━━━━━ LISTING

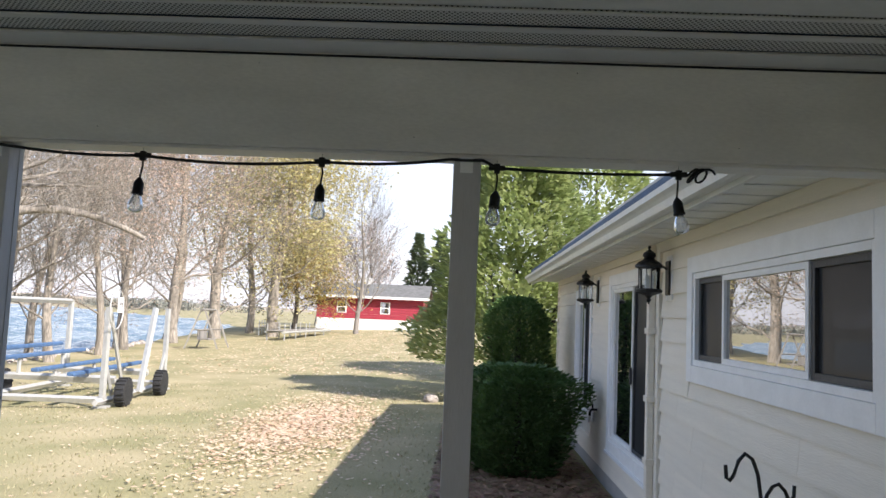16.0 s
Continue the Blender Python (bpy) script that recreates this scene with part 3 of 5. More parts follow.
def house_wall():
    e = thing("wall_south", (0, WALL_Y, 0), "cream lap siding wall of the house", "wall", kind="structure")
    t = 0.16
    bm = bmesh.new()
    x = -3.3
    for _, a, b, lo, hi in OPENINGS:
        add_box(bm, (x, -t, -0.4), (a, -0.03, SOFFIT_Z + 0.6))
        add_box(bm, (a, -t, -0.4), (b, -0.03, lo))
        add_box(bm, (a, -t, hi), (b, -0.03, SOFFIT_Z + 0.6))
        x = b
    add_box(bm, (x, -t, -0.4), (HOUSE_END, -0.03, SOFFIT_Z + 0.6))
    add_box(bm, (HOUSE_END - 0.16, -8, -0.4), (HOUSE_END, -t, SOFFIT_Z + 0.6))
    add_box(bm, (-3.3, -8, -0.4), (-3.14, -t, SOFFIT_Z + 0.6))
    add_box(bm, (-3.3, -8.1, -0.4), (HOUSE_END, -8, SOFFIT_Z + 0.6))
    part("sheathing", bm, M_PALEWALL, e)
    rng = random.Random(2)
    z, ex = 0.02, 0.185
    meshes = {}
    while z < SOFFIT_Z + 0.3:
        hi = min(z + ex, SOFFIT_Z + 0.42)
        spans = [(-2.2, HOUSE_END)]
        for _, a, b, lo, oh in OPENINGS:
            if lo - 0.02 < hi and oh + 0.02 > z + 0.02:
                spans = [s for p, q in spans for s in ((p, min(q, a)), (max(p, b), q)) if s[1] - s[0] > 0.03]
                for z0, z1 in ((z, lo), (oh, hi)):
                    if 0.01 < z1 - z0 < ex - 0.005:
                        L, H = b - a, z1 - z0
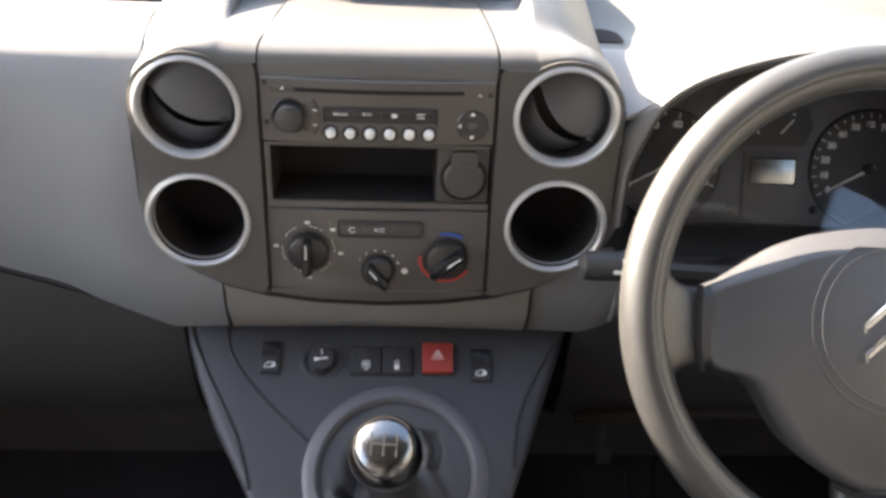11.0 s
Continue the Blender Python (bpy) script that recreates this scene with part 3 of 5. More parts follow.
part("hood_lip", grid([[(x, 0.8495, lip_z(x)), (x, 0.8470, lip_z(x) - 0.0025), (x, 0.8480, lip_z(x) - 0.0060), (x, 0.8540, lip_z(x) - 0.0085), (x, 0.872, lip_z(x) - 0.0090)] for x in span(-0.090, 0.090, 17)]), DASH, tray, "rounded underside of the hood", 0.0015)
part("screen", grid([[(x, 0.857 + 0.010 * t, 1.2445 + (lip_z(x) - 1.2515) * t) for x in span(-0.0895, 0.0845, 11)] for t in span(0, 1, 6)]), SCREEN, tray, "dark glossy blank screen", 0.002)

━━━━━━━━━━

- AIM -
All of the data above should be quoted exactly, except for the pictures.

- WRITTEN ANSWER -
16.0 s
Continue the Blender Python (bpy) script that recreates this scene with part 3 of 5. More parts follow.
def house_wall():
    e = thing("wall_south", (0, WALL_Y, 0), "cream lap siding wall of the house", "wall", kind="structure")
    t = 0.16
    bm = bmesh.new()
    x = -3.3
    for _, a, b, lo, hi in OPENINGS:
        add_box(bm, (x, -t, -0.4), (a, -0.03, SOFFIT_Z + 0.6))
        add_box(bm, (a, -t, -0.4), (b, -0.03, lo))
        add_box(bm, (a, -t, hi), (b, -0.03, SOFFIT_Z + 0.6))
        x = b
    add_box(bm, (x, -t, -0.4), (HOUSE_END, -0.03, SOFFIT_Z + 0.6))
    add_box(bm, (HOUSE_END - 0.16, -8, -0.4), (HOUSE_END, -t, SOFFIT_Z + 0.6))
    add_box(bm, (-3.3, -8, -0.4), (-3.14, -t, SOFFIT_Z + 0.6))
    add_box(bm, (-3.3, -8.1, -0.4), (HOUSE_END, -8, SOFFIT_Z + 0.6))
    part("sheathing", bm, M_PALEWALL, e)
    rng = random.Random(2)
    z, ex = 0.02, 0.185
    meshes = {}
    while z < SOFFIT_Z + 0.3:
        hi = min(z + ex, SOFFIT_Z + 0.42)
        spans = [(-2.2, HOUSE_END)]
        for _, a, b, lo, oh in OPENINGS:
            if lo - 0.02 < hi and oh + 0.02 > z + 0.02:
                spans = [s for p, q in spans for s in ((p, min(q, a)), (max(p, b), q)) if s[1] - s[0] > 0.03]
                for z0, z1 in ((z, lo), (oh, hi)):
                    if 0.01 < z1 - z0 < ex - 0.005:
                        L, H = b - a, z1 - z0
11.0 s
Continue the Blender Python (bpy) script that recreates this scene with part 3 of 5. More parts follow.
part("hood_lip", grid([[(x, 0.8495, lip_z(x)), (x, 0.8470, lip_z(x) - 0.0025), (x, 0.8480, lip_z(x) - 0.0060), (x, 0.8540, lip_z(x) - 0.0085), (x, 0.872, lip_z(x) - 0.0090)] for x in span(-0.090, 0.090, 17)]), DASH, tray, "rounded underside of the hood", 0.0015)
part("screen", grid([[(x, 0.857 + 0.010 * t, 1.2445 + (lip_z(x) - 1.2515) * t) for x in span(-0.0895, 0.0845, 11)] for t in span(0, 1, 6)]), SCREEN, tray, "dark glossy blank screen", 0.002)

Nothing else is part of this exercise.